My pain and shattered confidence started to crystallise as resentment against my wife. I felt that she had no faith in my ability to set things right and I in turn felt acutely her lack of empathy and support. Gradually, this grew into a wall of silence between us. Faced with rejection and failure, I started to withdraw into my shell, increasingly becoming more averse to meeting people. I was easily irritated and avoided social interactions. I realized that I had not had a decent conversation with my wife for years together. I hit rock bottom when I realised that my son had no connection with me at all. I felt isolated from his life. My family life was a drudgery that I just wanted to escape.
Frustratingly, I was at a complete loss when I tried to think of ways of reversing the tide. All I could do was wait dejectedly for things to change on their own. My attitude was becoming increasingly defeatist and it affected every other sphere of my life. My job pivoted on reaching out to people but I was far from being in the right frame of mind to perform well.
The turning point for me was brought about by a set of circumstances at my new job. I had found employment as a part of a specialist team of corporate trainer. Our worked involved in-depth exploration of relationships of our trainees. As part of preparation for my work, I went through a series of extensive training sessions around 2015. The objective was to experience the training before delivering it to others. These sessions required in-depth, soul-baring conversations which required searing examinations of my own self. In many ways, it was easier to talk to relative strangers as we all discovered that no life was perfect and all of us struggled in different ways. We explored the concept of ‘locus of control’, did intensive exercises in elaborate open sessions. As we progressed on our journey, we each began to reconsider our own situations and slowly gain clarity. In these sessions lay my “Aha!” moment.

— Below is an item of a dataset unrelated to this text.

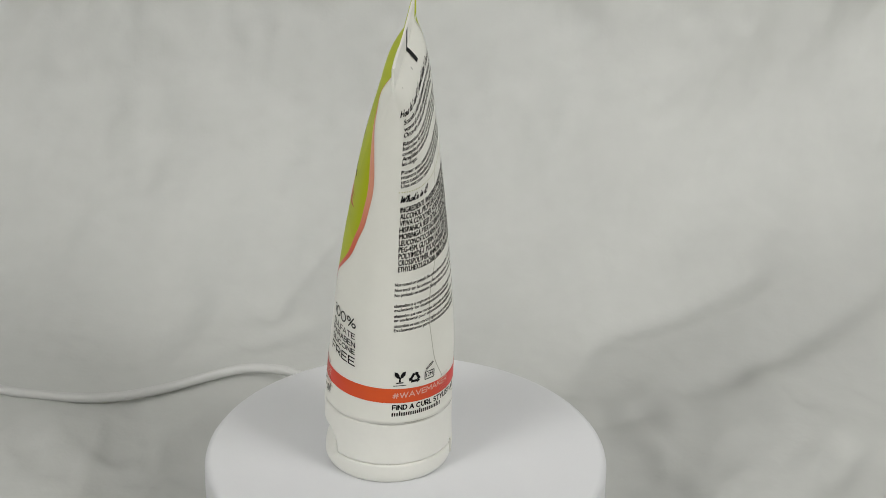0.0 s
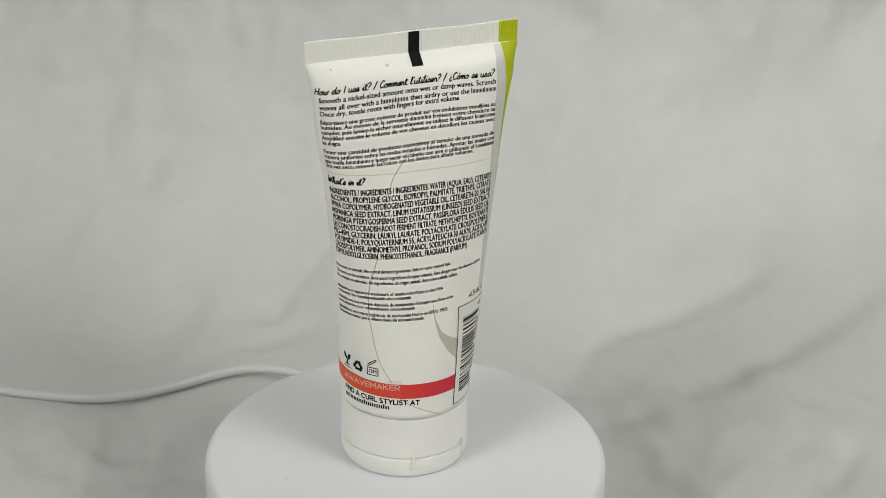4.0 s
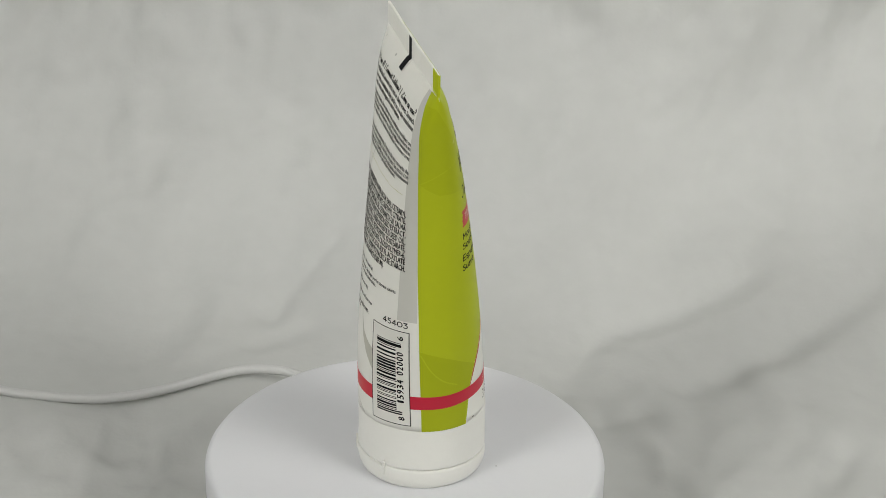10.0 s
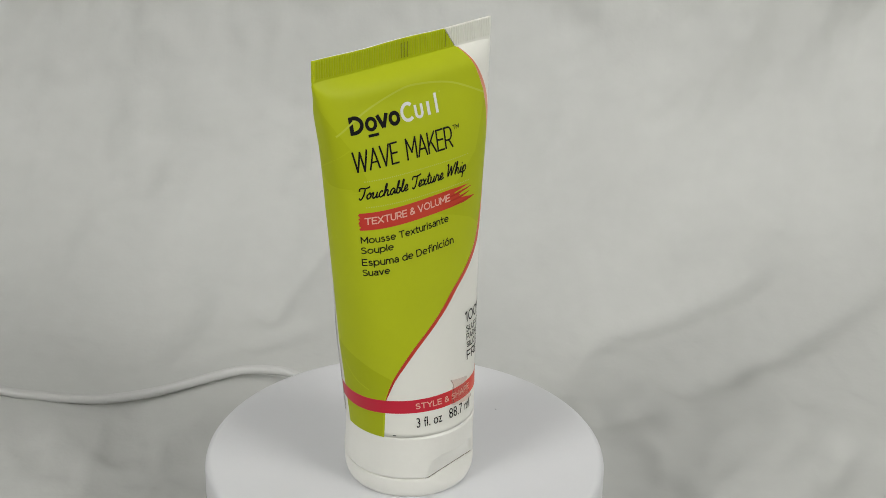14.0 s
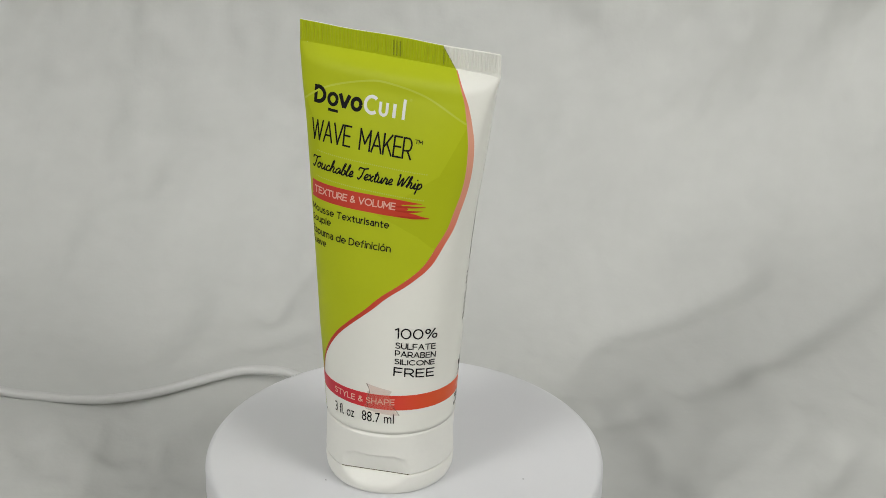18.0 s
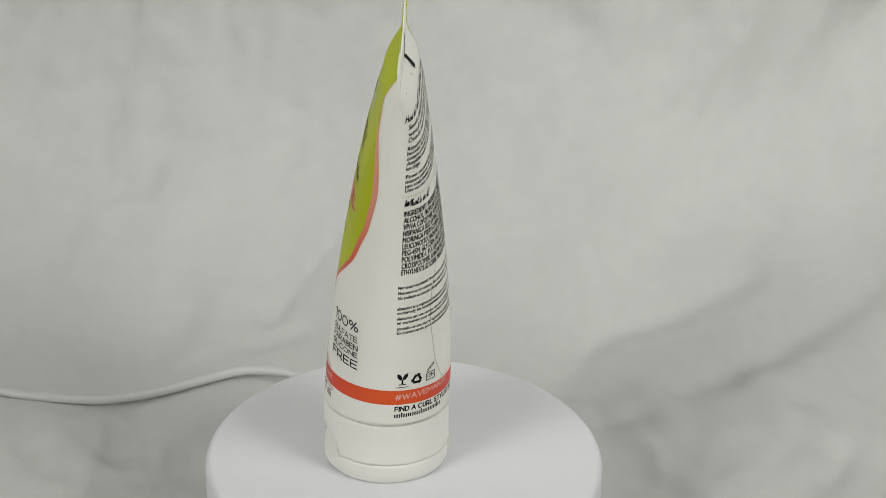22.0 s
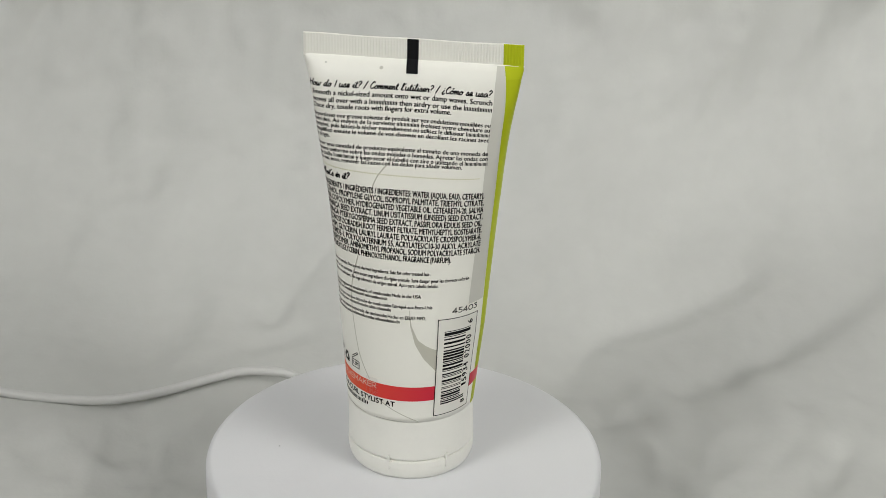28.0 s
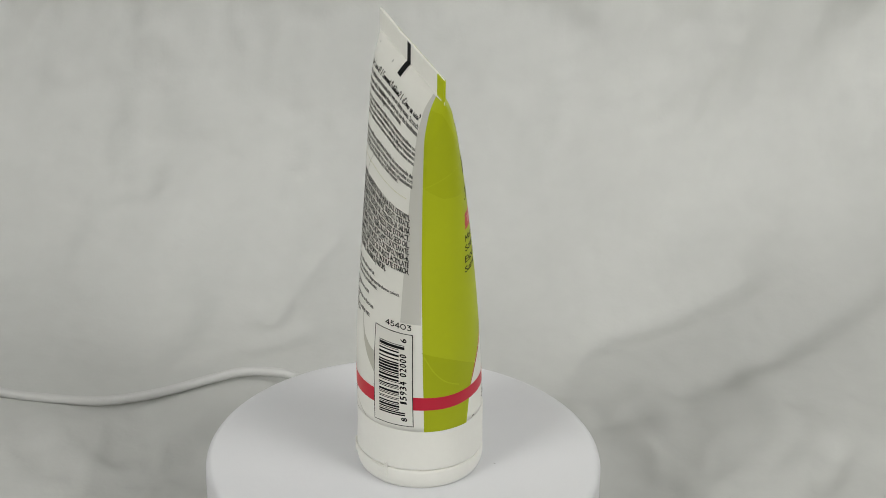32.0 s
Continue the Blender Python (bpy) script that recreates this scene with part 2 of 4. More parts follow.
# ---------------------------------------------------------------- turntable
turntable = tagged(new("turntable"), "round white plastic motorised display turntable on the cloth", "turntable")
turntable.location = (0.0004, 0.0021, 0)
RIM = 0.0624
DECK = TOP - 0.0013    # the platter's face
v, f = lathe([(0.0, DECK), (0.02, DECK), (0.045, DECK), (RIM - 0.0024, DECK), (RIM - 0.0016, DECK - 0.0001), (RIM - 0.0008, DECK - 0.0005), (RIM - 0.0002, DECK - 0.0013), (RIM, DECK - 0.0022),
              (RIM, DECK - 0.010), (RIM - 0.0005, DECK - 0.0112), (RIM - 0.002, DECK - 0.0118), (0.02, DECK - 0.0118), (0.0, DECK - 0.0118)], 160)
platter = part("platter", mesh_from("platter", v, f, M_PLATTER), turntable, "smooth round white rotating platter")
v, f = lathe([(0.0, TOP - 0.0131), (0.052, TOP - 0.0131), (0.0535, TOP - 0.0141), (0.0555, 0.006), (0.0545, 0.004), (0.0525, 0.003), (0.0, 0.003)], 120)
base = part("base", mesh_from("base", v, f, M_BASE), turntable, "white round motor housing")
v, f = lathe([(0.0, 0.0031), (0.004, 0.0031), (0.0045, 0.001), (0.004, -0.0004), (0.0, -0.0004)], 20)
foot = mesh_from("foot", v, f, M_BASE)
for k in range(4):
    ob = part("foot", foot, turntable)
    ob.location = (0.042 * math.cos(0.785 + 1.571 * k), 0.042 * math.sin(0.785 + 1.571 * k), 0)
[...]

I’d heard all of it before. “Take responsibility, take control”, “It’s a choice”, “You can choose to be happy” …. I’d tread that ground with well-meaning friends and concerned family members many, many times, but those conversations usually left brought no clarity and left me angry and defensive. The penny dropped now because of the focused and structured approach of problem solving.
As we shared our experiences and anchored each other’s transformations over the next few months, I found myself having honest conversations with myself, if not others. In this group, I had found the support to confront my realities and the strength to take the onus for my own life.

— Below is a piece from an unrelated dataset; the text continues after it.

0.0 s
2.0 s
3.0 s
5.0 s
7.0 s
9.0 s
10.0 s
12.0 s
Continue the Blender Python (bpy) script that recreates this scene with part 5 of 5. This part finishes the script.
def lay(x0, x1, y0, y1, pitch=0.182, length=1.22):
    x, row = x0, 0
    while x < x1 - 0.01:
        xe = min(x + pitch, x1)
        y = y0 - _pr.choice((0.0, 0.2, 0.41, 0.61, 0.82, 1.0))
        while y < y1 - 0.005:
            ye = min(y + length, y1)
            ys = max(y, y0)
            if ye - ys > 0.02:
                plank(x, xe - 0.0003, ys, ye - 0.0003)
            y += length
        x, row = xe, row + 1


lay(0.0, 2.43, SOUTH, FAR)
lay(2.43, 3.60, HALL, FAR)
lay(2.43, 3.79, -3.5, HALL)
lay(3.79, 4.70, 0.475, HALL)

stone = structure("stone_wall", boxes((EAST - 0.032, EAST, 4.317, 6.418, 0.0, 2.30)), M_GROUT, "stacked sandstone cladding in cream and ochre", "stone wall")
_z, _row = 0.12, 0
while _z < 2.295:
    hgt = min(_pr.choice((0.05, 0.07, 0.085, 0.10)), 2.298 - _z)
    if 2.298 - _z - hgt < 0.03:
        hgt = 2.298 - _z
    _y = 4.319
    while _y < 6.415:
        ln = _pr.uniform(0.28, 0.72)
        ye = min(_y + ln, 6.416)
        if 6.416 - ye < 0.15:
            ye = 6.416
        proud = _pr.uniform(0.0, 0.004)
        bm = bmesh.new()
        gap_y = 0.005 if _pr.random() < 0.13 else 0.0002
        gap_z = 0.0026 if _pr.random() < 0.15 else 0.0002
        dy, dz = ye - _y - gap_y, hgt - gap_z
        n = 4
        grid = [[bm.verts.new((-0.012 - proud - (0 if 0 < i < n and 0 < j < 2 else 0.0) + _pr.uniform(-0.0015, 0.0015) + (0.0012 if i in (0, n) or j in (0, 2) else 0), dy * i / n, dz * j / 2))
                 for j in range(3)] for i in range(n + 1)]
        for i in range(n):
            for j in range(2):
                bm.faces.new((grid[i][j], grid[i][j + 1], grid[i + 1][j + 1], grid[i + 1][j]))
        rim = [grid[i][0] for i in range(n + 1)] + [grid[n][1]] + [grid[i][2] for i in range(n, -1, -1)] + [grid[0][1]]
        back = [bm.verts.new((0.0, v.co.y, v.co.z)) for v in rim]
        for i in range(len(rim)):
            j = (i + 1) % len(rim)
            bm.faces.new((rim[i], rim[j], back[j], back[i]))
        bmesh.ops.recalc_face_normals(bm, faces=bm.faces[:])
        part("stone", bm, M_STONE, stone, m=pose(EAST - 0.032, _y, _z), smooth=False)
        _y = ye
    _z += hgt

Things began to fall back into place over the next year as I made changes to my relationship with myself. Instead of wishing for my wife to understand me better, for the first time in years, I found the courage to start heart-to-heart conversations with her. I listened to her with empathy instead of letting the conversation reduce to perceived attacks and defensive responses. . I was no longer trying to find excuses to spend more time away from home. My marriage went back to being the calm and fulfilling centre of my world. Instead of waiting for things to change, I started looking for therapists to help us through these times and I planned a framework for getting my son back on track. I admitted I could not do it all alone and reached out to our families to pull together. My son is in school now and all of us are doing much better at handling his challenges. I’m back to being the outgoing guy I was and I am flourishing at work. All I took was good hard look inside and my world is right-side up again.
“Find someone to talk to. Friends and family make a wonderful support system, but you need someone who will listen without judgement.”